For the longest time, the playground under my block was just background noise.
I passed it almost every day on the way to somewhere else — the MRT, the coffee shop, the minimart downstairs when I forgot to buy eggs again. Most evenings, I’d cut through the same path with my earbuds in, moving fast enough that everything around me blurred into routine.
Then one evening, I forgot my phone at home.
I almost went back upstairs to get it, but I was only heading out for takeaway anyway, so I kept walking. Without music in my ears, the neighbourhood suddenly sounded different. The squeak of swings. Slippers dragging slowly across the pavement. A little boy laughing so hard he hiccuped between breaths.
And for the first time in years, I actually looked at the playground.
Not just at the equipment, but at the people around it.
Two elderly uncles sat nearby sharing a packet of sunflower seeds, commenting softly on the weather like they’d done it a hundred times before. A tired-looking dad loosened his office shirt collar while watching his daughter climb the slide again and again. One auntie walked slow laps around the playground while carrying a plastic bag full of vegetables, stopping every few minutes to wave at someone she knew.

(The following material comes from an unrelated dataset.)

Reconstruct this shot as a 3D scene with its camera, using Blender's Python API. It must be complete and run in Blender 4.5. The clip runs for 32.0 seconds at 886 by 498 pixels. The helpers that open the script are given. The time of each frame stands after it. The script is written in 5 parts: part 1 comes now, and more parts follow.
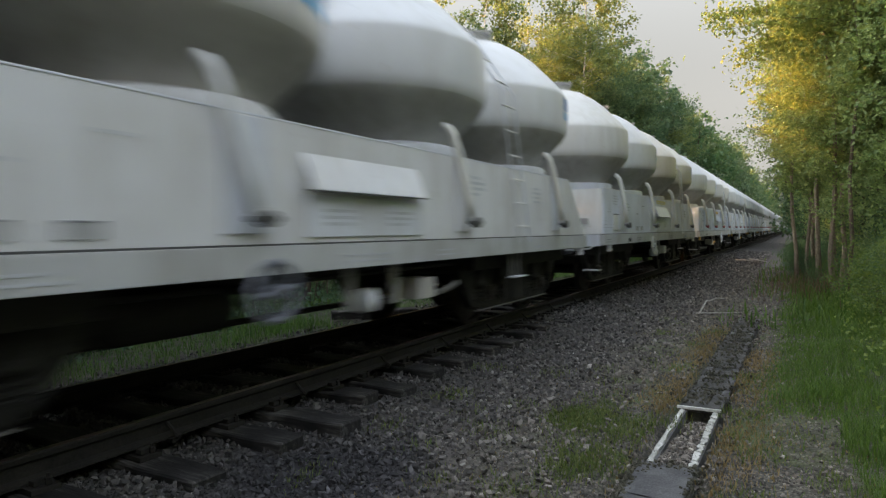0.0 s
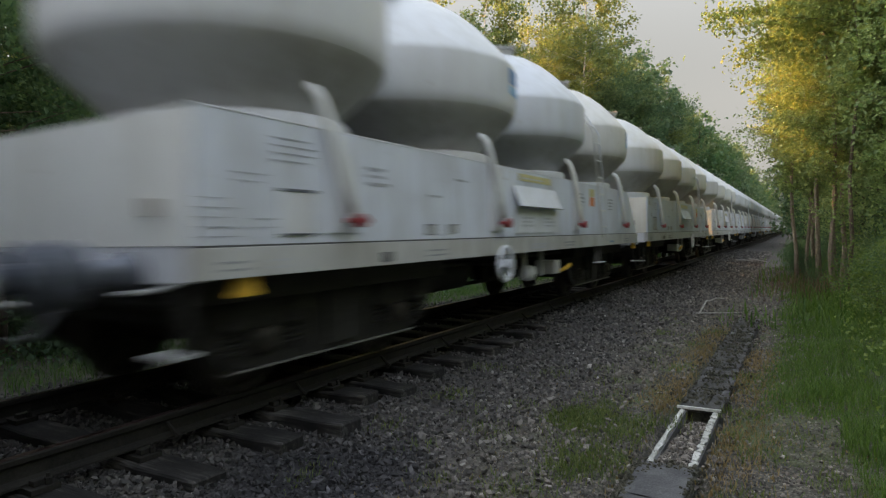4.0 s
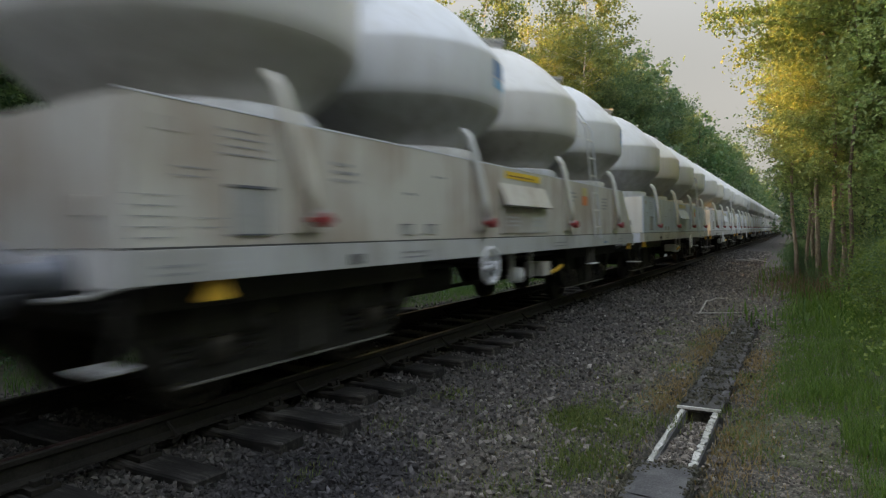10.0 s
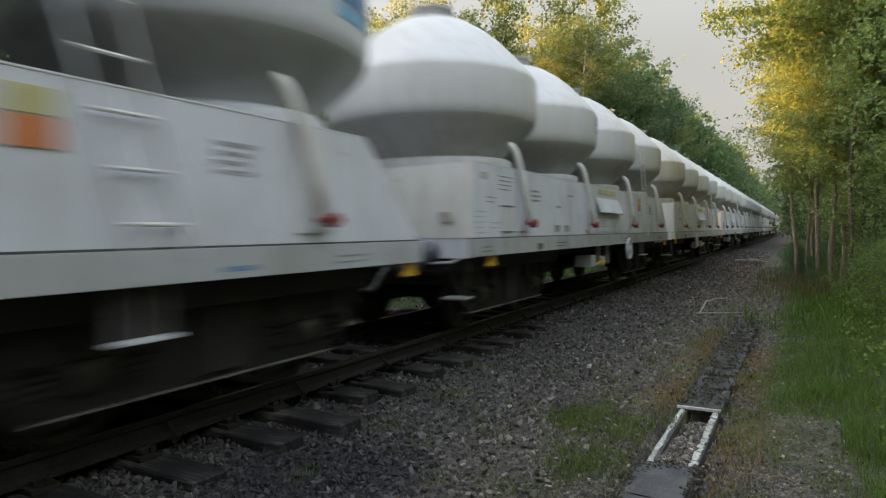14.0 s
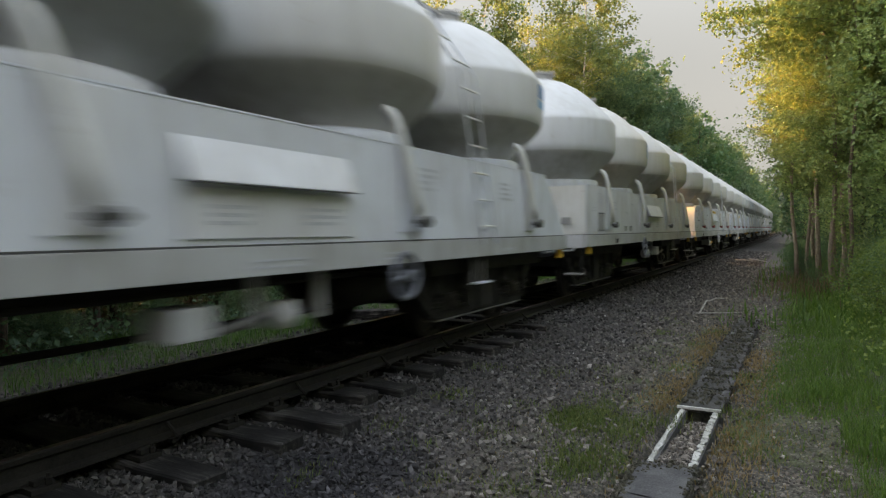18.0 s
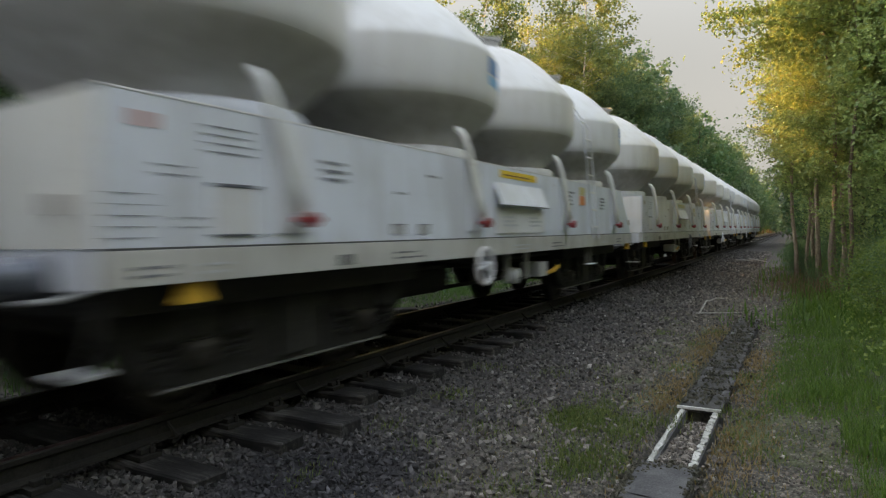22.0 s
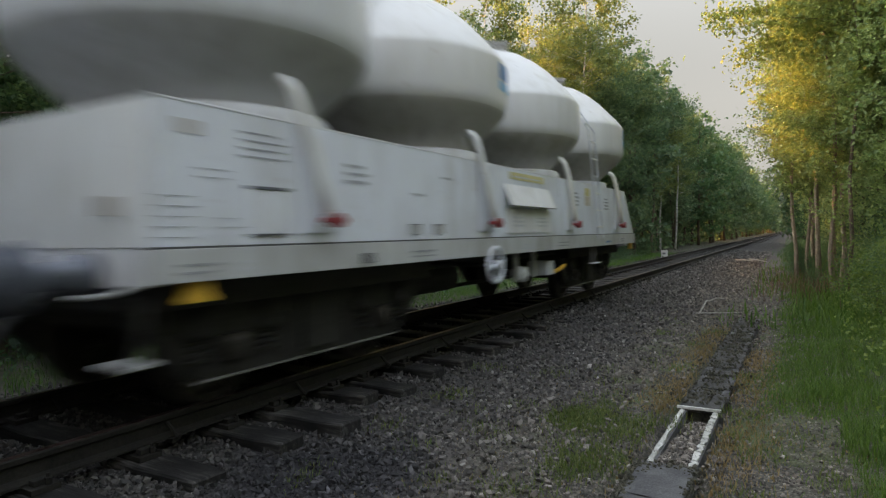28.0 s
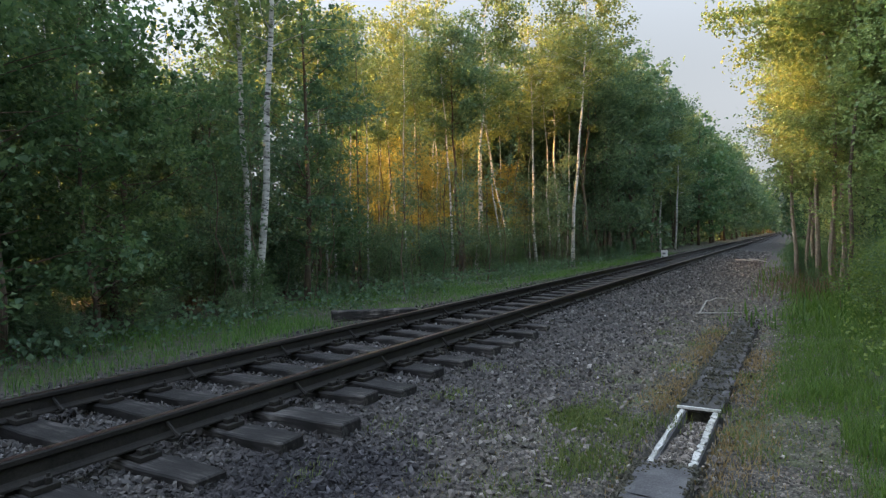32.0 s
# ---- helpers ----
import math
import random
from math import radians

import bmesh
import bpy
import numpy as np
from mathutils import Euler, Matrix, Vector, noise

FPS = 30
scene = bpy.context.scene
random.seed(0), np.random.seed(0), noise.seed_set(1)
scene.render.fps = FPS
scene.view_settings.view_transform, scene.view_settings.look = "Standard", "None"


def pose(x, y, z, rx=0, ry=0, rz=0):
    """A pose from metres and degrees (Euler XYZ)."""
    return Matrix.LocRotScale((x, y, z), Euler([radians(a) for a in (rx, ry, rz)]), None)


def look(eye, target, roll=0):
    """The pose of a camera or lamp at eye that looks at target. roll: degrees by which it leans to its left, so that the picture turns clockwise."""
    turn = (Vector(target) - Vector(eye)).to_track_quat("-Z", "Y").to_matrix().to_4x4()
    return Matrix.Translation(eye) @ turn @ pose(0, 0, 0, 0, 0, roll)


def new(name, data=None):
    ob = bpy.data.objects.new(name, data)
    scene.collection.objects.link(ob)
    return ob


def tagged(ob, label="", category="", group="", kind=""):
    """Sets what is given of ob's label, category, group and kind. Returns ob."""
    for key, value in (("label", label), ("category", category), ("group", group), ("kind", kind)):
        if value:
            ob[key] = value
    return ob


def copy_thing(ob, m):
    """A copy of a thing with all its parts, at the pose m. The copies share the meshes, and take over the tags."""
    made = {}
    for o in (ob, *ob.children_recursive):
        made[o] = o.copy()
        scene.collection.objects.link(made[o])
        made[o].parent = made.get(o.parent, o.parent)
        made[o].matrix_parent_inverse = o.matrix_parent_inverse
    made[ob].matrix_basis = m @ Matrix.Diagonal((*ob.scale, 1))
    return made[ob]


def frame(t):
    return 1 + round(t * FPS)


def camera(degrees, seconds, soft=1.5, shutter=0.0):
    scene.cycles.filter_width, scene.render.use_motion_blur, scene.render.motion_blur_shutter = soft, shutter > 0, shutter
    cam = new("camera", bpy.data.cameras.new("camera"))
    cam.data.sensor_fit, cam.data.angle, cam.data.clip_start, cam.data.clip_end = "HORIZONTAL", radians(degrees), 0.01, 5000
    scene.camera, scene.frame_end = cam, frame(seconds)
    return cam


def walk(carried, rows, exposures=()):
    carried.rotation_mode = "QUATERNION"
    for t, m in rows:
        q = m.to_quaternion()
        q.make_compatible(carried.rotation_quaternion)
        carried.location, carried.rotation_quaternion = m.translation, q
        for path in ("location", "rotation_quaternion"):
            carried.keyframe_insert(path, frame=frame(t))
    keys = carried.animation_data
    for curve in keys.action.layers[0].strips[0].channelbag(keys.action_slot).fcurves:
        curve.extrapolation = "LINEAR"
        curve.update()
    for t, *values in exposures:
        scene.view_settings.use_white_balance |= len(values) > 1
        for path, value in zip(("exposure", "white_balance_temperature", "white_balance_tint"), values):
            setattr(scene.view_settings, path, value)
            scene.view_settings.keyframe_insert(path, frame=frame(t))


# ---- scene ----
# Plan: the track runs along +Y, X is to the right of it, the camera stands at X = 0, Y = 0.
RAIL_Z = 0.25            # top of the rails
CX = -4.771              # middle of the track
GAUGE = 0.7535           # half the distance of the rail heads
cam = camera(71.285, 32.0, soft=1.3, shutter=0.75)
EYE = Vector((0.0, 0.0, 1.5275))
YAW, PITCH = 0.5219, -0.0245
AIM = EYE + Vector((-math.sin(YAW) * math.cos(PITCH), math.cos(YAW) * math.cos(PITCH), math.sin(PITCH))) * 10
VIEW = look(EYE, AIM, -0.957)
walk(cam, [(0, VIEW), (32, VIEW)], exposures=[(0, 2.1, 6960, 9), (1.0, 2.08, 7060, 9), (2.0, 2.03, 7180, 9), (3.5, 1.93, 7050, 9), (5.8, 1.88, 6950, 9), (8.2, 1.9, 6950, 9), (10, 1.88, 7050, 9), (12, 1.99, 7050, 9), (17, 2.03, 7150, 9), (23, 2.01, 7150, 9), (28.6, 2.05, 7080, 9), (30, 2.14, 6950, 10), (31.2, 2.18, 6450, 10), (32, 2.18, 6080, 9)])

# ---- light ----
SUN_EL, SUN_FROM = 11.0, Vector((-0.93, -0.37, 0.0))
world = bpy.data.worlds.new("evening_sky")
scene.world = world
world.use_nodes = True
wn = world.node_tree.nodes
wl = world.node_tree.links
wn.clear()
sky = wn.new("ShaderNodeTexSky")
sky.sky_type = "NISHITA"
sky.sun_disc = False
sky.sun_elevation = radians(SUN_EL)
sky.sun_rotation = math.atan2(SUN_FROM.x, SUN_FROM.y)
sky.dust_density = 3.0
hsv = wn.new("ShaderNodeHueSaturation")
bg = wn.new("ShaderNodeBackground")
bg.inputs["Strength"].default_value = 0.15
wo = wn.new("ShaderNodeOutputWorld")
wl.new(sky.outputs["Color"], hsv.inputs["Color"])
# the sky is scaled brighter towards the zenith, added to light the wagons from above
geo = wn.new("ShaderNodeTexCoord")
sep = wn.new("ShaderNodeSeparateXYZ")
high = wn.new("ShaderNodeMapRange")
high.interpolation_type = "SMOOTHSTEP"
high.inputs["From Min"].default_value = 0.2
high.inputs["To Min"].default_value, high.inputs["To Max"].default_value = 0.4, 2.3
zenith_gain = wn.new("ShaderNodeVectorMath")
zenith_gain.operation = "SCALE"
wl.new(geo.outputs["Generated"], sep.inputs[0])
wl.new(sep.outputs["Z"], high.inputs["Value"])
pale = wn.new("ShaderNodeMapRange")
pale.inputs["From Min"].default_value, pale.inputs["From Max"].default_value = 0.15, 0.8
pale.inputs["To Min"].default_value, pale.inputs["To Max"].default_value = 0.06, 0.57
wl.new(sep.outputs["Z"], pale.inputs["Value"])
wl.new(pale.outputs["Result"], hsv.inputs["Saturation"])
wl.new(hsv.outputs["Color"], zenith_gain.inputs[0])
wl.new(high.outputs["Result"], zenith_gain.inputs["Scale"])
wl.new(zenith_gain.outputs[0], bg.inputs["Color"])
wl.new(bg.outputs["Background"], wo.inputs["Surface"])
sun = new("sun", bpy.data.lights.new("sun", "SUN"))
sun.data.energy, sun.data.angle, sun.data.color = 5.0, radians(0.6), (1.0, 0.51, 0.135)
up = Vector((0, 0, math.tan(radians(SUN_EL))))
sun.matrix_world = look(Vector((0, 0, 30)) + (SUN_FROM + up) * 20, Vector((0, 0, 30)))


# ---- materials ----
def material(name, rough=0.7, metal=0.0):
    m = bpy.data.materials.new(name)
    m.use_nodes = True
    b = m.node_tree.nodes["Principled BSDF"]
    b.inputs["Roughness"].default_value = rough
    b.inputs["Metallic"].default_value = metal
    return m, m.node_tree.nodes, m.node_tree.links, b


def coords(ns, kind="Object"):
    return ns.new("ShaderNodeTexCoord").outputs[kind]


def noise_tex(ns, ls, vec, scale, detail=4.0, rough=0.55):
    n = ns.new("ShaderNodeTexNoise")
    n.inputs["Scale"].default_value = scale
    n.inputs["Detail"].default_value = detail
    n.inputs["Roughness"].default_value = rough
    ls.new(vec, n.inputs["Vector"])
    return n.outputs["Fac"]


def ramp(ns, ls, fac, stops):
    r = ns.new("ShaderNodeValToRGB")
    el = r.color_ramp.elements
    while len(el) < len(stops):
        el.new(0.5)
    for e, (p, c) in zip(el, stops):
        e.position = p
        e.color = (*c, 1) if len(c) == 3 else c
    ls.new(fac, r.inputs["Fac"])
    return r.outputs["Color"]


def mix(ns, ls, fac, a, b, blend="MIX"):
    x = ns.new("ShaderNodeMix")
    x.data_type, x.blend_type = "RGBA", blend
    for sock, v in ((x.inputs[0], fac), (x.inputs[6], a), (x.inputs[7], b)):
        if isinstance(v, (int, float)):
            sock.default_value = v
        elif isinstance(v, tuple):
            sock.default_value = (*v, 1)
        else:
            ls.new(v, sock)
    return x.outputs[2]


def bump(ns, ls, b, height, strength=0.3, dist=0.01):
    n = ns.new("ShaderNodeBump")
    n.inputs["Strength"].default_value = strength
    n.inputs["Distance"].default_value = dist
    ls.new(height, n.inputs["Height"])
    ls.new(n.outputs["Normal"], b.inputs["Normal"])


def stretched(ns, ls, vec, scale):
    mp = ns.new("ShaderNodeMapping")
    mp.inputs["Scale"].default_value = scale
    ls.new(vec, mp.inputs["Vector"])
    return mp.outputs["Vector"]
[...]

Nobody seemed to be in a hurry except me.
That was the strange thing I noticed. The playground wasn’t only for children. It had quietly become one of those rare shared spaces where different lives overlapped naturally. Parents rested there after work. Elderly residents gathered there before dinner. Teenagers drifted in after sunset with basketballs tucked under their arms. Even people walking alone, like me, slowed down around it without realising.
I used to think community happened during big events — festivals, celebrations, neighbourhood gatherings with banners and folding chairs.
But maybe it also happens here.
In the small everyday moments we almost walk past.